The greatest strength of this book is Smith's portrayal of these issues as being not merely about metaphysics or religion or morals, but about fundamental political questions. In some ideal sense, science would be apolitical and dispassionate, but throughout the book Smith addresses the myriad ways in which science is always political. Scientists have their own material interests. They are advocates of specific policies. They form factions and engage in internecine quarrels. They wield tremendous powers which may be used for good or evil. They make claims regarding the truth of things. They affect the ways in which people live their lives and the opinions that they hold. But specialists in the natural sciences are rarely experts in the science of politics. They do not know what is best for society. While scientific inquiry should be for the most part free, scientists are not and should not be allowed to become judges in their own casethis is the root of tyranny.
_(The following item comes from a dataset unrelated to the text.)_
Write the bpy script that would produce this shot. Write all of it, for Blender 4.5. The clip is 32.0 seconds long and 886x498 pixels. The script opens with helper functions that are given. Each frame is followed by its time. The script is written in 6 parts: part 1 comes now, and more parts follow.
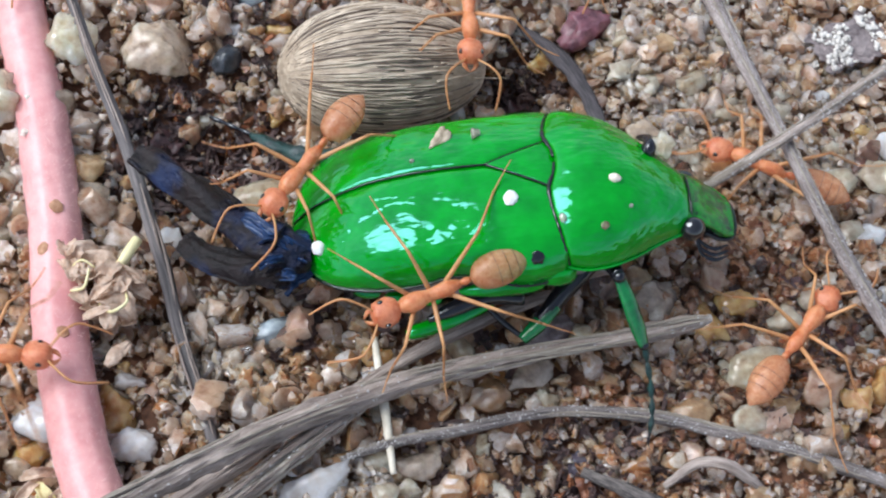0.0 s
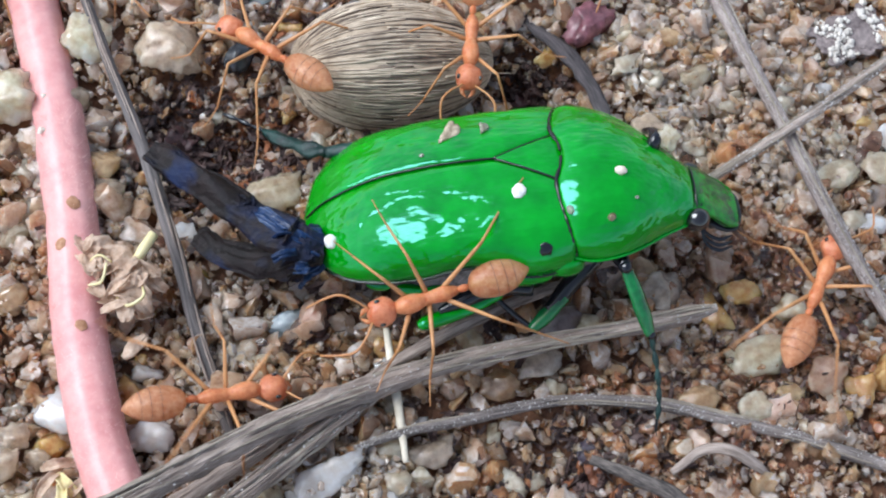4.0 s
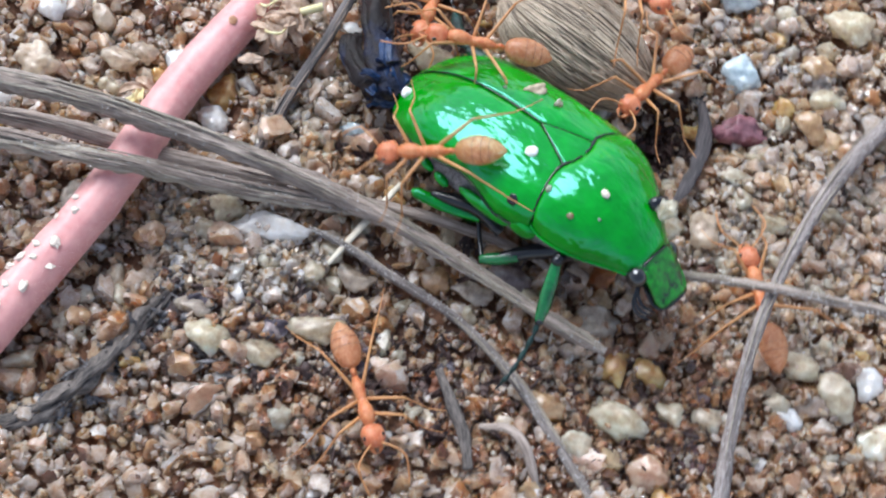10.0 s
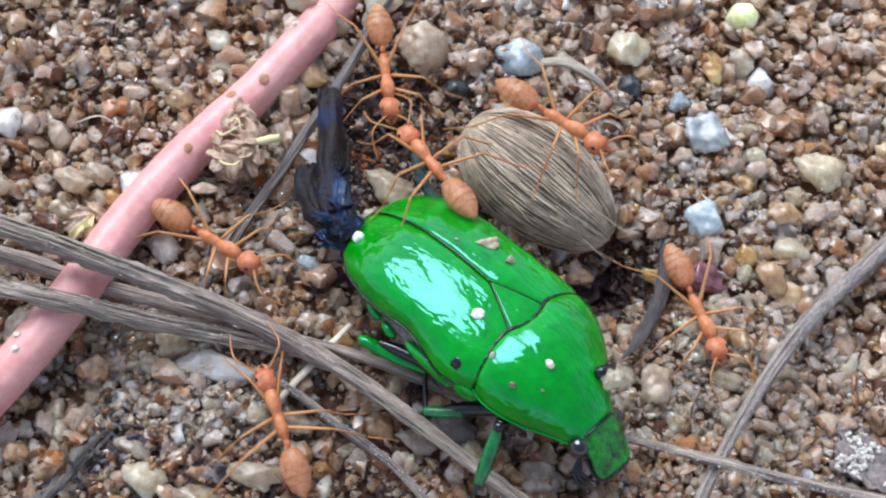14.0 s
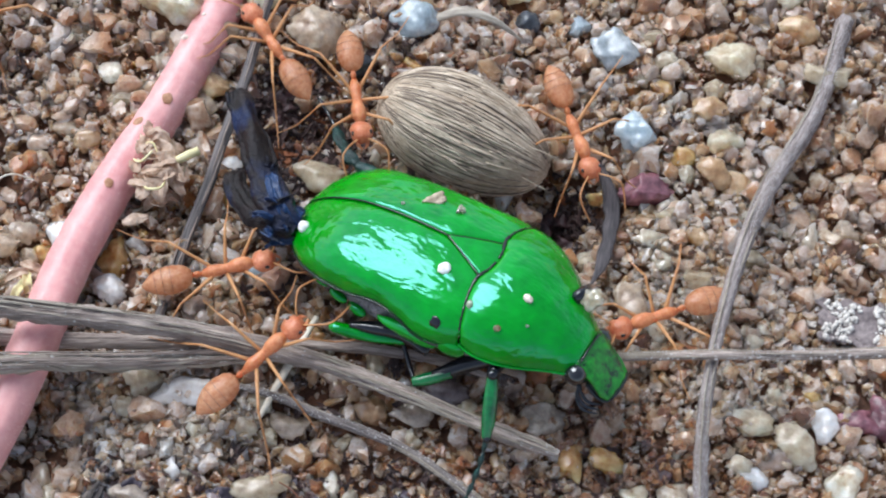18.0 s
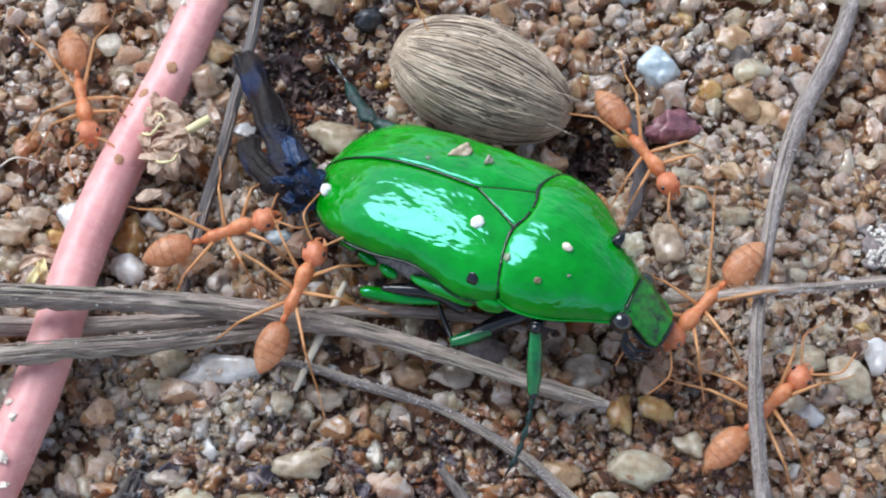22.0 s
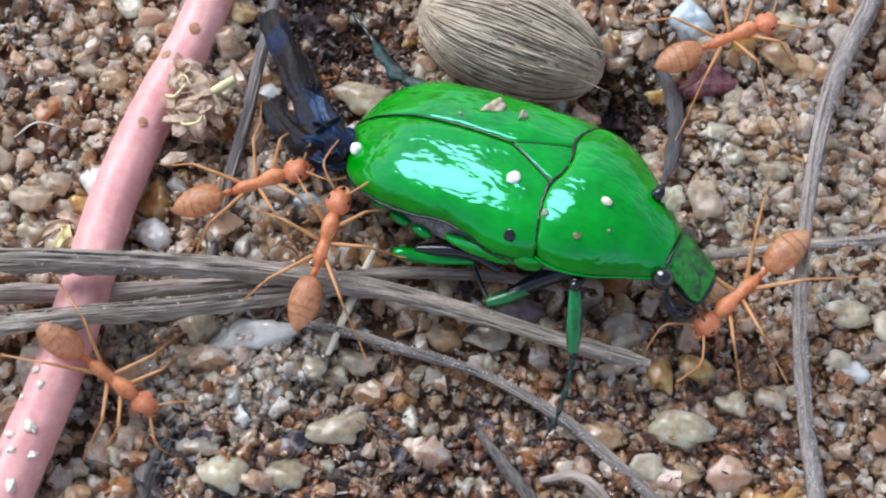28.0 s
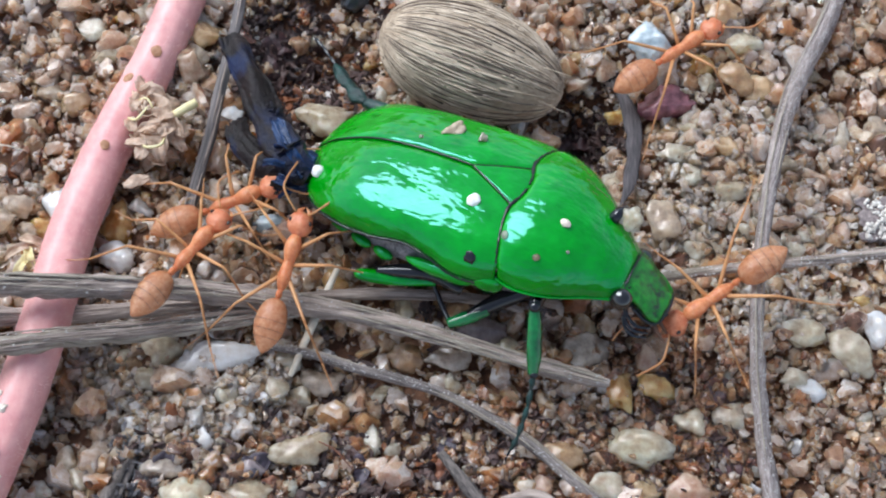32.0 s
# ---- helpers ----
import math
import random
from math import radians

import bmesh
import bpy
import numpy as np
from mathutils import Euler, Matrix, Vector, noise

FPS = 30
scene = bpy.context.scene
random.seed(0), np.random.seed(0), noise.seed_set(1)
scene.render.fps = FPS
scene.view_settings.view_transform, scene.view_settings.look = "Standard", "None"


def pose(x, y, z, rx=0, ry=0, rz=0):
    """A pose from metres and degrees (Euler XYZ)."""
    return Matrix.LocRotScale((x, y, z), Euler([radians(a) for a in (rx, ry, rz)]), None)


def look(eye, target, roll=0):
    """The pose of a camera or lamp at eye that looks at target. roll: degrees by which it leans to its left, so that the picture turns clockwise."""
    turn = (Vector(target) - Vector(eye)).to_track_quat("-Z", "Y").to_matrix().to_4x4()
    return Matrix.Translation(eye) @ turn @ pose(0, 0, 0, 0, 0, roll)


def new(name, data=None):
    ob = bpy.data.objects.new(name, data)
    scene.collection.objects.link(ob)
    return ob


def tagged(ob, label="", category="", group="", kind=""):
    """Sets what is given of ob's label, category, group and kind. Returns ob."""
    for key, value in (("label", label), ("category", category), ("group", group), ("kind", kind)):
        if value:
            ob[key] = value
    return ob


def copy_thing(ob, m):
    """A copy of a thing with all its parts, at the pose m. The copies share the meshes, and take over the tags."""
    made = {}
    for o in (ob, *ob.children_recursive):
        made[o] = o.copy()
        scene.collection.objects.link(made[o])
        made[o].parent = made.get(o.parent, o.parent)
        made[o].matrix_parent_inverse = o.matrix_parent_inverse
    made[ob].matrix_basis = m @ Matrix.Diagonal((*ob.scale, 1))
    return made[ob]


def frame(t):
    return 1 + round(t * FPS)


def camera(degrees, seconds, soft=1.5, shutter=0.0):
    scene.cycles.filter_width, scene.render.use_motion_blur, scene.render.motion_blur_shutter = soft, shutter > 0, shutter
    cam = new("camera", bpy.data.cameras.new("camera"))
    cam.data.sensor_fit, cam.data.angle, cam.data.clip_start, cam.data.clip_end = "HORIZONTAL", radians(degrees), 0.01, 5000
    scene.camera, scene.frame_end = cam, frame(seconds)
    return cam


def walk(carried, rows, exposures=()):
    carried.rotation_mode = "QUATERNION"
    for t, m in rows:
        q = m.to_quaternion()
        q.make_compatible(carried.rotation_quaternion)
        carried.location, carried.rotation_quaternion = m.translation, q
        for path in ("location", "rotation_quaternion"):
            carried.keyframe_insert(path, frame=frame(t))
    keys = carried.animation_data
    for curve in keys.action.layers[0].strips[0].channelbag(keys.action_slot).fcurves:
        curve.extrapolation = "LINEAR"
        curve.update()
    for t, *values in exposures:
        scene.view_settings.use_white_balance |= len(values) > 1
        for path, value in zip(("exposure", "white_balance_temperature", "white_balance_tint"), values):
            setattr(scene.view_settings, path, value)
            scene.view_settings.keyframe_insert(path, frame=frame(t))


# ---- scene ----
MM = 0.001
cam = camera(33.0, 32.0, soft=2.05, shutter=0.5)
# seconds, eye in millimetres, turn in degrees
PATH = [
    (0, -27.88, -20.54, 76.43, 23.472, -7.077, -33.647),
    (0.5, -28.03, -20.56, 75.42, 24.148, -6.709, -33.415),
    (1, -27.77, -20.27, 75.64, 23.531, -6.811, -33.428),
    (1.5, -28.14, -19.74, 75.35, 23.246, -6.857, -33.619),
    (2, -28.16, -19.62, 74.38, 23.306, -6.892, -33.529),
    (2.5, -28.58, -20.40, 74.46, 23.749, -7.434, -33.793),
    (3, -28.00, -20.17, 75.68, 23.368, -6.638, -33.487),
    (3.5, -28.79, -20.45, 77.13, 23.227, -7.052, -33.759),
    (5.5, -26.24, -23.22, 79.25, 24.114, -4.760, -35.183),
    (6, -25.39, -25.06, 80.89, 24.507, -4.614, -35.826),
    (6.5, -28.21, -27.62, 81.00, 24.809, -5.003, -33.964),
    (7, -25.97, -27.13, 81.66, 24.536, -6.198, -27.585),
    (7.5, -22.61, -32.30, 83.47, 24.326, -6.735, -21.207),
    (8, -23.15, -36.90, 86.07, 23.510, -5.826, -11.299),
    (8.5, -18.35, -42.35, 86.65, 24.077, -5.430, -4.135),
    (9, -12.79, -41.10, 90.37, 22.843, -5.054, -0.572),
    (9.5, -2.86, -46.19, 92.91, 22.407, -3.124, 7.893),
    (10, -2.11, -41.96, 92.65, 21.812, -4.229, 13.347),
    (10.5, -0.45, -37.33, 92.75, 20.551, -4.165, 17.024),
    (11, -2.47, -33.84, 93.02, 20.170, -3.443, 17.788),
    (11.5, -1.20, -33.65, 94.00, 19.846, -3.109, 18.609),
    (12, -2.28, -29.78, 95.22, 20.571, -2.681, 20.833),
    (12.5, -0.28, -31.17, 94.99, 21.191, -2.382, 20.495),
    (13, -1.29, -30.65, 95.80, 19.378, -3.632, 20.017),
    (13.5, 0.72, -30.20, 95.24, 19.606, -3.943, 18.684),
    (14, -1.15, -28.27, 96.32, 19.481, -4.404, 15.991),
    (14.5, -0.54, -28.24, 95.48, 18.958, -4.559, 15.480),
    (16.5, -2.75, -31.49, 94.14, 20.791, -4.218, 7.586),
    (17, -2.06, -31.17, 95.23, 21.516, -2.576, 5.525),
    (17.5, -3.12, -33.89, 94.68, 22.893, -3.965, 2.997),
    (18, -4.18, -32.80, 92.81, 21.984, -3.332, 1.372),
    (18.5, -5.49, -30.49, 90.88, 21.318, -2.931, 0.023),
    (19, -6.40, -31.67, 91.23, 21.000, -2.610, 0.017),
    (19.5, -6.76, -31.81, 92.11, 20.852, -2.172, -0.026),
    (20, -6.80, -32.96, 92.32, 20.888, -2.410, -0.388),
    (20.5, -7.48, -33.47, 91.35, 20.789, -2.776, -1.654),
    (21, -7.01, -32.31, 90.19, 21.353, -2.677, -2.425),
    (21.5, -6.84, -32.10, 89.06, 21.284, -2.859, -2.989),
    (22, -6.81, -31.77, 89.26, 20.674, -2.348, -2.723),
    (22.5, -6.57, -32.87, 90.07, 20.654, -2.407, -2.934),
    (23, -7.22, -32.71, 91.23, 21.017, -2.374, -2.817),
    (23.5, -6.68, -33.21, 91.86, 21.323, -2.731, -2.996),
    (24, -6.98, -33.19, 90.02, 21.217, -2.683, -3.348),
    (24.5, -7.31, -32.83, 89.48, 21.081, -2.649, -3.410),
    (25, -7.19, -32.64, 89.09, 21.360, -2.557, -3.321),
    (25.5, -7.18, -32.69, 89.12, 20.817, -2.292, -3.511),
    (27.5, -8.76, -31.63, 86.19, 20.320, -2.068, -3.860),
    (28, -8.68, -32.79, 86.44, 20.428, -1.959, -3.541),
    (28.5, -8.69, -32.00, 86.07, 20.472, -2.230, -3.784),
    (29, -8.89, -32.29, 85.61, 20.741, -2.474, -3.819),
    (29.5, -9.15, -32.30, 85.87, 20.588, -2.691, -3.898),
    (30, -9.01, -32.58, 87.13, 20.438, -2.603, -3.896),
    (30.5, -8.92, -33.26, 87.80, 20.855, -2.672, -3.922),
    (31, -9.17, -32.80, 88.29, 20.795, -2.744, -3.893),
    (31.5, -8.83, -33.35, 88.12, 21.061, -2.872, -3.921),
    (32, -8.31, -32.41, 87.45, 20.810, -3.034, -4.206),
]
walk(cam, [(t, pose(x * MM, y * MM, z * MM, rx, ry, rz)) for t, x, y, z, rx, ry, rz in PATH],
     exposures=((0, 0.6), (6, 0.6), (8, 0.68), (10, 0.76), (11, 0.73), (12, 0.64), (13, 0.6), (32, 0.6)))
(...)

The quarrel between scientists and those who would limit their activities is a contest over who should rule, a dispute regarding the meaning and limits of freedom and over the prioritization of the fundamental goods that a free people must attempt to balance. These technologies bring into question the meaning of equality and the conditions necessary for preserving it. They raise the issue of who has a right to claim membership in a political community and on what terms. These will become constitutional questions. There is good reason to suspect that statutes will not suffice to safeguard the human community against challenges to a conception of the natural order which the founders did not feel a need to define explicitly. But devising an amendment that would protect humanity against all posthuman designs will be quite a task.
While Smith reveals the lure of fame, fortune, and pretensions to godhood, he acknowledges that many researchers remain genuinely moved by beneficence to some degree. Smith is also optimistic that the partisans of liberal democracy will defend both human nature and the regime that best accommodates it if they are made better aware of what is being attempted, and what is at stake.